Shared photo streams will change your classroom. In case you missed the memo when iOS 6 was announced:
With Shared Photo Streams, you can share just the photos you want with just the people you choose. Select photos directly from the Photos app in iOS, iPhoto or Aperture on a Mac, or even a Windows PC. Enter email addresses of the people you’d like to share with (or add new photos to a Shared Photo Stream you’ve already created).

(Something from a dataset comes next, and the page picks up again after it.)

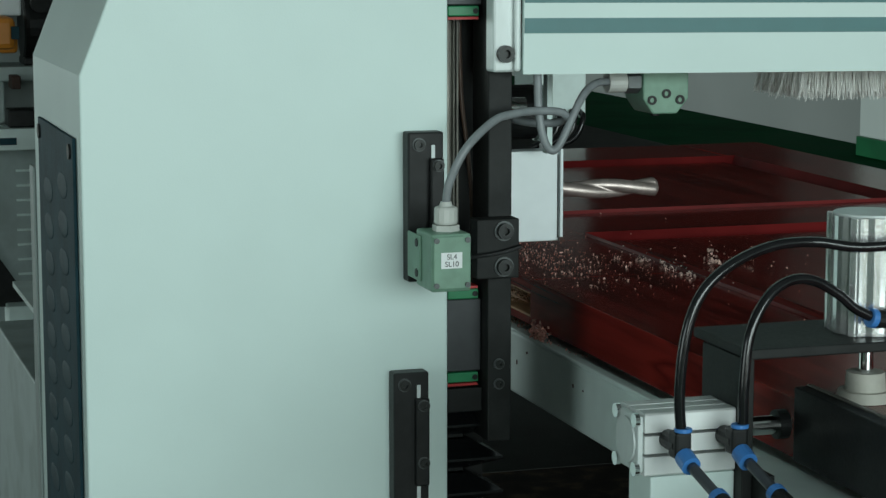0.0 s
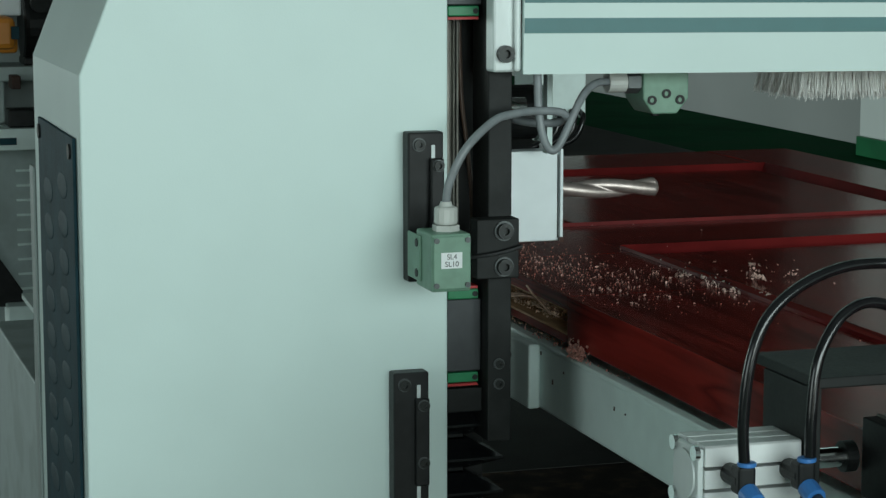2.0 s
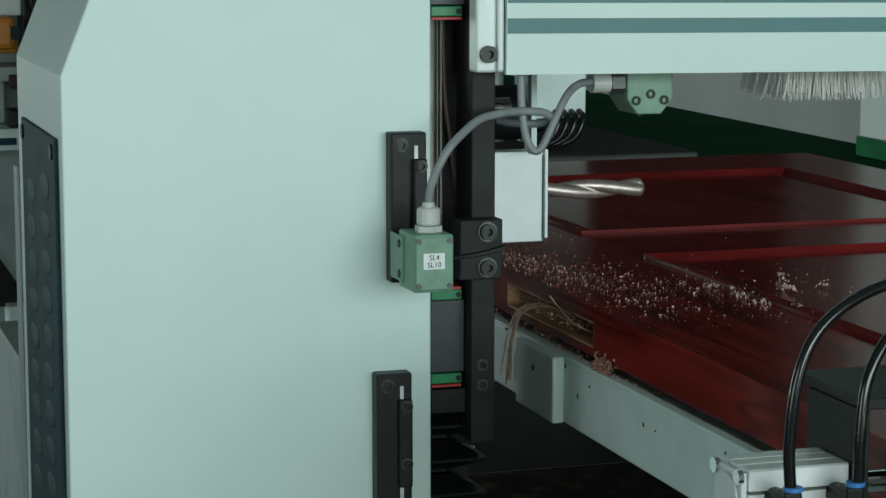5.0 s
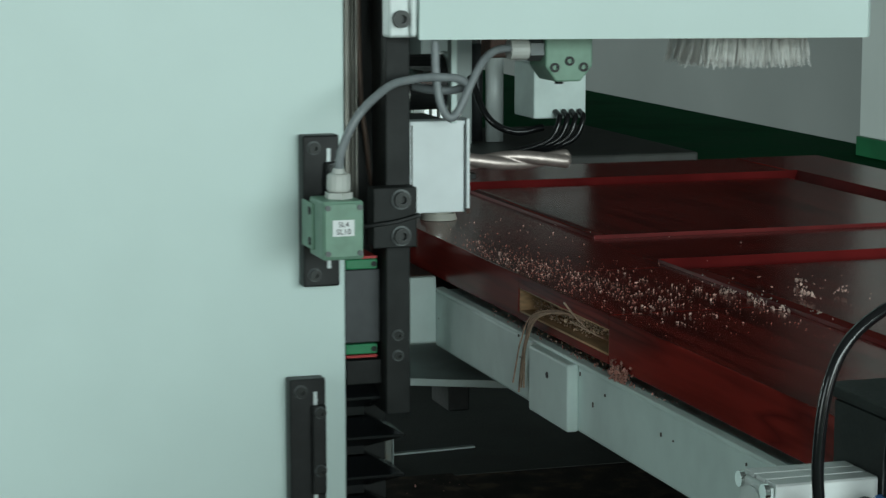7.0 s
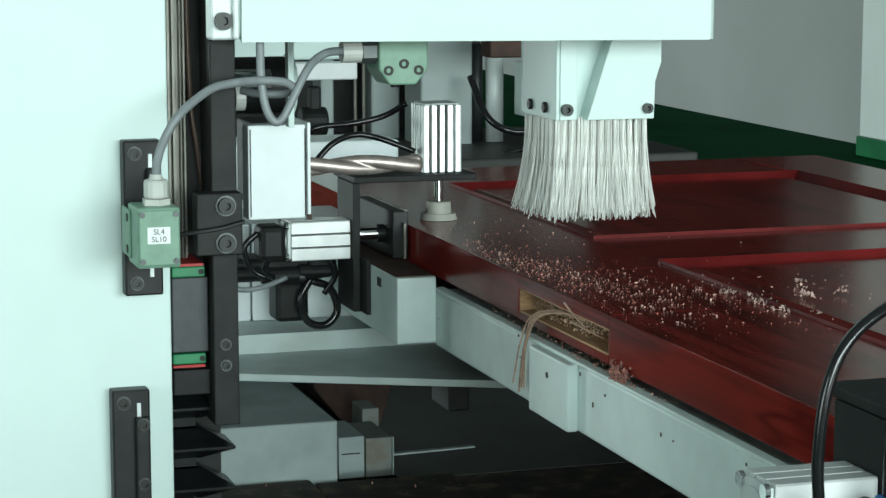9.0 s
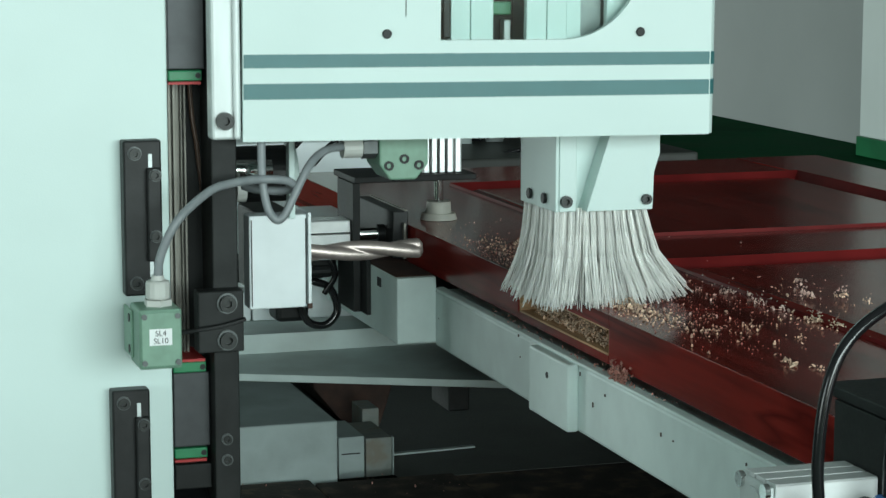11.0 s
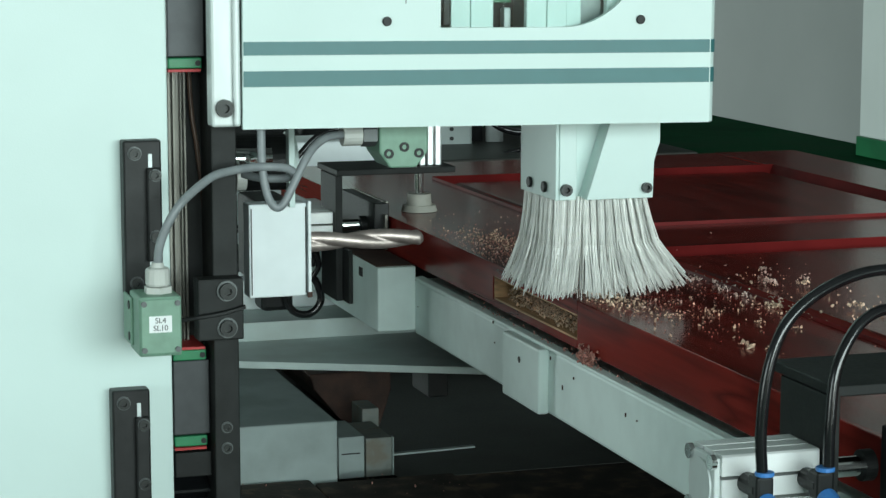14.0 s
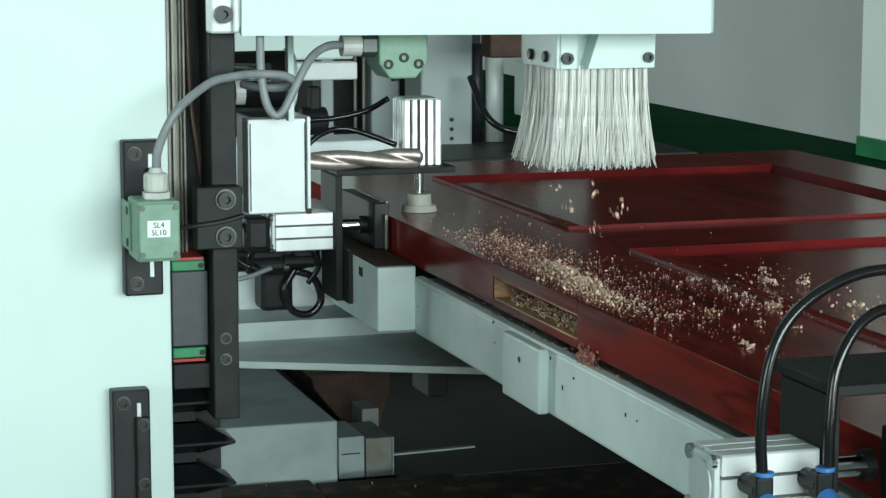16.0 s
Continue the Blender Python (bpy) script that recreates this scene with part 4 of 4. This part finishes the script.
    part("lower_shelf", box(0.30, 0.75, 4.20, 4.49, 0.0, 0.3485, 0.003), STAINED, o)
    part("plinth", box(0.30, 0.75, 4.10, 4.199, 0.0, 0.249, 0.003), SHADED_PAINT, o)
    bm = box(0.478, 0.515, 4.20, 4.25, 0.3490, 0.452, 0.003)
    box(0.466, 0.515, 4.2505, 4.32, 0.3490, 0.478, 0.003, bm=bm)
    solid("parts_box", bm, PAINT_WORN, "small pale stepped steel box", "box")


far_machine()


# ---- what moves ----
COL_X = [(0, 0.219), (3.35, 0.219), (3.5, 0.2177), (3.8, 0.208), (4.0, 0.2055), (4.2, 0.2053), (6.3, 0.2053), (6.5, 0.2037), (6.7, 0.180), (7.0, 0.1360), (7.5, 0.0543), (7.8, 0.010), (7.95, 0.0), (16, 0)]
HEAD_Z = [(0, 0), (6.3, 0), (6.5, 0.0024), (6.95, 0.0275), (7.1, 0.028), (9.25, 0.028), (9.7, -0.013), (10.25, -0.040), (10.7, -0.060), (10.9, -0.052), (11.3, -0.0195), (11.5, 0.0060), (11.8, 0.0324), (12.9, 0.0324), (13.0, 0.030), (13.5, -0.0127), (14.0, -0.0362), (14.5, -0.0587), (14.6, -0.0621), (14.7, -0.0631), (14.8, -0.0611), (15.0, -0.0404), (15.5, 0.0194), (15.75, 0.0325), (16, 0.0328)]
TABLE_Y = [(0, 0.184), (0.5, 0.162), (1.0, 0.138), (1.5, 0.1160), (2.0, 0.093), (2.5, 0.070), (3.0, 0.0455), (3.35, 0.034), (6.4, 0.034), (6.5, 0.030), (6.9, 0.0), (11.85, 0.0), (12.0, 0.011), (12.4, 0.0697), (16, 0.0697)]
BRUSH_UP = [(0, 0.12), (8.1, 0.12), (8.5, 0.03), (8.75, 0.0), (15.7, 0.0), (16, 0.036)]
PRESS = [(0, 0), (9.5, 0), (9.9, 0.4), (10.7, 1.0), (11.2, 0.2), (11.35, 0), (13.55, 0), (13.8, 0.3), (14.1, 0.75), (14.5, 1.0), (14.8, 1.0), (15.0, 0.5), (15.2, 0), (16, 0)]


def value(rows, t):
    for (a, u), (b, v) in zip(rows, rows[1:]):
        if a <= t <= b:
            return u + (v - u) * (t - a) / (b - a)
    return rows[-1][1]


def times(*lists):
    return sorted({round(t, 3) for rows in lists for t, _ in rows})


def shift(ob, x=0, y=0, z=0):
    b = ORG[name_of(ob)]
    return pose(b.x + x, b.y + y, b.z + z)


def motions():
    for ob in (TABLE, DOOR, CLAMP, NEAR, CHIPS, SAWDUST):
        walk(ob, [(t, shift(ob, y=v)) for t, v in TABLE_Y])
    # fresh chips leave the cut while the drill works
    walk(FRESH, [(0, shift(FRESH, y=0.184, z=-0.025))] + [(t, shift(FRESH, y=v, z=-0.025)) for t, v in TABLE_Y[1:11]] + [(9.6, shift(FRESH, z=-0.025)), (10.9, shift(FRESH))] + [(t, shift(FRESH, y=v)) for t, v in TABLE_Y[11:]])
    # the shaving drops off in the cut
    walk(STRING, [(t, shift(STRING, y=v)) for t, v in TABLE_Y[:11]] + [(9.7, shift(STRING)), (9.85, shift(STRING, x=-0.02, y=-0.02, z=-0.02)), (10.02, shift(STRING, x=-0.03, y=-0.12, z=-0.13)), (10.3, shift(STRING, x=-0.03, y=-0.4, z=-0.166)), (16, shift(STRING, x=-0.03, y=-0.4, z=-0.166))])
    # handfuls slide out of the mortise and drop on to the bed while the drill cuts
    for k, ob in enumerate(FALLS):
        start = (14.15, 14.28, 14.34, 14.40, 14.46, 14.60, 14.72, 14.82, 14.92)[k]
        rows = [(t, shift(ob, y=v)) for t, v in TABLE_Y[:-1]]
        out = 0.003 * k
        rows += [(start, shift(ob, y=0.0697)), (start + 0.06, shift(ob, x=-0.028, y=0.068 + out, z=0.004)), (start + 0.18, shift(ob, x=-0.040 - out, y=0.066, z=-0.028))]
        rows += [(start + 0.28, shift(ob, x=-0.050 - out, y=0.060, z=-0.105)), (start + 0.38, shift(ob, x=-0.062 - out, y=0.05, z=-0.234)), (16, shift(ob, x=-0.062 - out, y=0.05, z=-0.234))]
        walk(ob, rows)
    # clots ride in the bristles and fall out as the brush jerks up at the end
    for k, ob in enumerate(DROPS):
        rows = [(t, shift(ob, x=value(COL_X, t), z=value(HEAD_Z, t) + value(BRUSH_UP, t))) for t in times(COL_X, HEAD_Z, BRUSH_UP) if t < 15.7]
        top = 0.0324 + 0.004
        rows += [(15.75, shift(ob, z=top)), (15.9, shift(ob, z=top + 0.004 - 0.003 * k)), (16, shift(ob, x=0.002 * (k - 2), z=top - 0.004 - 0.007 * k))]
        walk(ob, rows)
    walk(COLUMN, [(t, shift(COLUMN, x=v)) for t, v in COL_X])
    walk(BELLOWS, [(t, shift(BELLOWS, x=v)) for t, v in COL_X])
    for ob, i in FOLDS:
        b = ORG[name_of(ob)] - ORG[name_of(BELLOWS)]
        share = 1 - i / N_FOLD
        walk(ob, [(t, pose(b.x, b.y, b.z + v * share)) for t, v in HEAD_Z])
    walk(HEAD, [(t, shift(HEAD, x=value(COL_X, t), z=value(HEAD_Z, t))) for t in times(COL_X, HEAD_Z)])
    walk(BRUSH, [(t, shift(BRUSH, x=value(COL_X, t), z=value(HEAD_Z, t) + value(BRUSH_UP, t))) for t in times(COL_X, HEAD_Z, BRUSH_UP)])
    for ob, b, end, m, ux, uy, own in TUFTS:
        lean = value([(-1, -7), (-0.45, -9), (-0.3, 0), (0, 4), (0.5, 13), (1, 32)], ux) + own * 2.5
        walk(ob, [(t, pose(b.x, b.y, b.z, (uy * 8 - 2 + own * 2) * v, -lean * 0.62 * v, 0)) for t, v in PRESS])
        walk(end, [(t, pose(m.x, m.y, m.z, uy * 8 * v, -lean * 0.85 * v, 0)) for t, v in PRESS])

    # the drill turns while the head cuts
    bit = DRILLS[0]
    b = ORG[name_of(bit)] - ORG[name_of(HEAD)]
    rows, turn = [(0, pose(b.x, b.y, b.z))], 0
    for start, count in ((9.3, 24), (13.1, 25)):
        rows.append((start, pose(b.x, b.y, b.z, turn)))
        for k in range(count):
            turn += 75
            rows.append((start + 0.1 * (k + 1), pose(b.x, b.y, b.z, turn)))
    walk(bit, rows + [(16, pose(b.x, b.y, b.z, turn))])


motions()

CNET has a great tutorial for how to use shared photo streams, but I don’t care as much about how to create it. I care about how to integrate it into the classroom. That’s where the magic is, and the implications for the classroom are huge!
Class Photo Stream
Take photos of your class, your students, and your work. Create a photo stream for your classroom. Share the URL with parents. Share student work, homework examples, experiments, and classroom activities. Take a photo, and instantly your class parents can see it. This could almost replace a classroom website.

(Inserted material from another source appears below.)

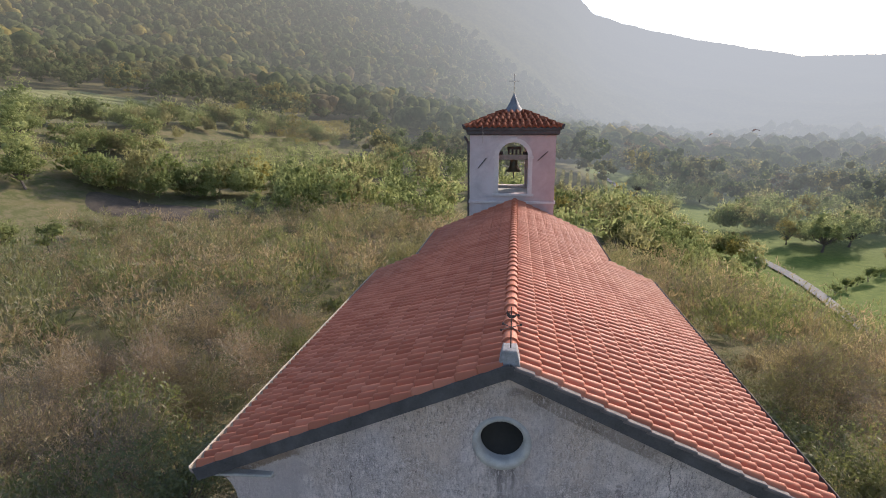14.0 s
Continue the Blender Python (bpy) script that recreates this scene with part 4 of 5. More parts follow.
# thicket round the knoll: single shrubs close by, one mass further down
SHRUBS = [
    tree("shrub", 31, 5.0, 2.5, 0.5, 22, 2300, 0.10, M_LEAF_OLIVE, M_TWIG, "tangled shrub with sparse olive-yellow autumn leaves", 0.05, 5, 700, "shrub", 0.0, (0.24, 0.46), 1500),
    tree("shrub", 32, 5.3, 2.4, 0.6, 22, 1900, 0.08, M_LEAF_RUST, M_TWIG, "half-bare shrub with rust-brown autumn leaves", 0.05, 5, 1000, "shrub", 0.0, (0.24, 0.44), 1700),
    tree("shrub", 33, 4.4, 2.3, 0.3, 22, 2900, 0.12, M_LEAF_GREEN, M_BARK, "dense green leafy shrub on the slope", 0.05, 4, 160, "shrub", 0.0, (0.24, 0.46), 700),
    tree("shrub", 34, 5.3, 2.5, 0.7, 20, 1100, 0.07, M_LEAF_RUST, M_TWIG, "nearly bare grey-brown twiggy shrub", 0.05, 6, 1500, "shrub", 0.0, (0.24, 0.44), 1500),
]
for ob in SHRUBS:
    ob["category"] = "shrub"
xs, ys = scatter(-34, 40, -9, 46, 2.7, RG)
edge = np.maximum(np.maximum(-9.6 - xs, xs - 9.8), np.where(ys > 24, ys - 24, 0))
side = np.where(xs < 0, xs < -9.8, (xs > 10.2) | (ys > 28)) & ((ys > 2) | (xs < 0))
seen = side & (ys > np.abs(xs) * 0.55 - 13)
xs, ys = xs[seen], ys[seen]
near = np.hypot(xs, ys + 7) < 31
spots = [[], [], [], []]
for x, y in zip(xs[near], ys[near]):
    w = (0.36, 0.38, 0.12, 0.14) if x < 0 else (0.34, 0.18, 0.26, 0.22)
    spots[RG.choice(4, p=w)].append((x, y, RG.uniform(0, 360), RG.uniform(0.72, 1.1)))
for ob, sp in zip(SHRUBS, spots):
    place(ob, sp, "shrubs round the knoll")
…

Sync to the School Computer
Easily get photos to your work computer. In the past, I would take a photo on my iPhone, email it to myself, open the email on my laptop, and download the photo. Now, all I need to do on my phone is add that picture to a photo stream. I created a photo stream just for getting photos to my work computer called Laptop Share. Those photos show up at a URL like https://www.icloud.com/photostream/#A1JtdOXmJsI, and I can download the photos.
Student Projects
Students can share their own photos, and classmates can like or comment on photos. If you’re using Evernote for student portfolios, you’re already taking photos of student work. Feature the best work (it’s already been photographed for Evernote) in a student’s or class’ photo stream.
Special Events
If your class has a performance, game, or other epic event, take photos on your iOS device. Add them to a new photo stream, and share that photo stream with families.
Visual Literacy
Create a photo stream dedicated to visual literacy. Share a captivating photo, and ask students to write about it. They leave comments in the stream, so it will show up as more of a threaded discussion than a journal. If you’ve never tried this, writing about an interesting photo is a powerful, simple writing prompt.

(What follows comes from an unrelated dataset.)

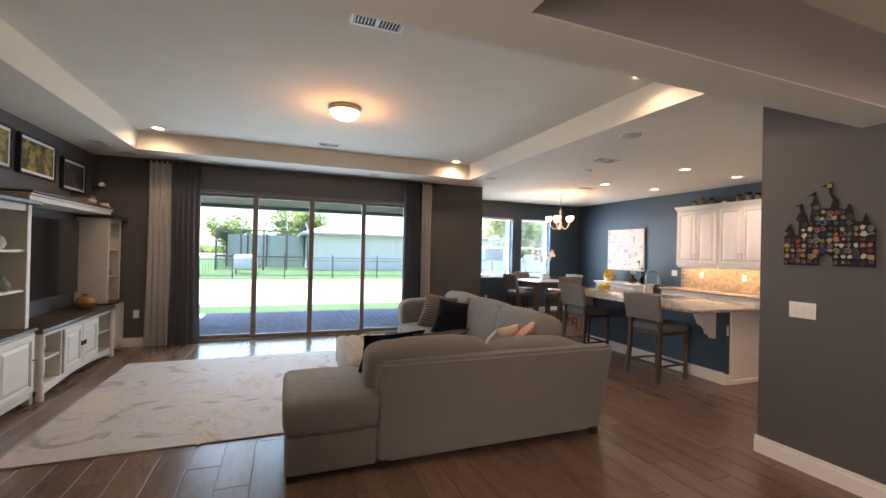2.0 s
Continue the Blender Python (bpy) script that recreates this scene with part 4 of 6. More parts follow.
chan = thing("chandelier", (-7.2, 6.0, 0), "brushed nickel five-arm chandelier with lit glass shades", "chandelier")
bm = B()
lathe(bm, [(0.065, 2.80), (0.06, 2.785), (0.02, 2.775), (0.0, 2.775)][::-1], 24)
part("canopy", bm, NICKEL, chan)
bm = B()
tube(bm, [(0, 0, 2.78), (0, 0, 2.5)], 0.006, 8)
part("rod", bm, NICKEL, chan)
bm = B()
lathe(bm, [(0.0, 2.03), (0.012, 2.04), (0.02, 2.07), (0.012, 2.10), (0.03, 2.13), (0.032, 2.17), (0.014, 2.22), (0.012, 2.36), (0.026, 2.40), (0.026, 2.43), (0.01, 2.47), (0.008, 2.50)], 18)
part("stem", bm, NICKEL, chan)
for k in range(5):
    a = k * 2 * math.pi / 5 + 0.35
    d = Vector((math.cos(a), math.sin(a), 0))
    bm = B()
    tube(bm, [Vector((0, 0, 2.13)) + d * 0.02] + [Vector((0, 0, 2.13 - 0.09 * math.sin(math.pi * v) + 0.07 * v ** 3)) + d * (0.02 + 0.22 * v) for v in (0.15, 0.3, 0.45, 0.6, 0.75, 0.9, 1.0)], 0.007, 8)
    lathe(bm, [(0.008, 0), (0.03, 0.008), (0.03, 0.018)], 14, d * 0.24 + Vector((0, 0, 2.195)))
    arm = part("arm", bm, NICKEL, chan)
    bm = B()
    lathe(bm, [(0.028, 0), (0.052, 0.025), (0.066, 0.06), (0.07, 0.105), (0.066, 0.105), (0.06, 0.062), (0.047, 0.03), (0.02, 0.008)], 20, d * 0.24 + Vector((0, 0, 2.208)))
    part("shade", bm, LAMPGLASS, arm, "glowing frosted glass shade")

# sideboard
SIDEWHITE = shader("white_sideboard_paint", two((0.72, 0.73, 0.74), 0.03), 0.35)
side = cabinet("sideboard", (-7.67, 7.41, 0), 0, 1.17, 0.50, 0.0, 0.88,
               [("drawer", 0.05, 0.575, 0.66, 0.83), ("drawer", 0.595, 1.12, 0.66, 0.83), ("door", 0.05, 0.575, 0.12, 0.64), ("door", 0.595, 1.12, 0.12, 0.64)], "white sideboard with two drawers and dark cup pulls", category="sideboard", material=SIDEWHITE)
bm = B()
box(bm, -0.04, 1.21, -0.05, 0.51, 0.88, 0.91, 0.006, 2), box(bm, -0.02, 1.19, -0.03, 0.505, 0.862, 0.88, 0.004)
part("top", bm, SIDEWHITE, side)
bm = B()
box(bm, -0.015, 1.185, -0.025, 0.505, 0.0, 0.09, 0.006)
part("plinth", bm, SIDEWHITE, side)
for x, z in ((0.31, 0.745), (0.86, 0.745)):
    bm = B()
    lathe(bm, [(0.03, 0), (0.028, 0.012), (0.018, 0.022), (0.0, 0.026)], 16, (x, -0.018, z), Matrix.Rotation(radians(90), 4, "X"))
    part("cup_pull", bm, BLACKPLASTIC, side, "dark cup pull")
for x in (0.53, 0.64):
    bm = B()
    lathe(bm, [(0.006, 0), (0.006, 0.012), (0.013, 0.018), (0.011, 0.026), (0, 0.028)], 12, (x, -0.018, 0.42), Matrix.Rotation(radians(90), 4, "X"))
    part("knob", bm, NICKEL, side)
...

Here’s a photo that tells a story. Students could write about the firefighter, about the helmet, why the helmet has soot. They could write a story about how the captain that wore this helmet saved the day… you get the idea.
Conferences
The next time you attend a conference, share the photos you take. Instagram and Twitter are temporary sharing solutions, and email photos is just annoying. A shared photo stream allows your friends and colleagues access to photos you want to share.
If you’re already using shared photo streams in your classroom, please share how else you’re integrating it. If not, I hope this gives you some ideas that you can apply today.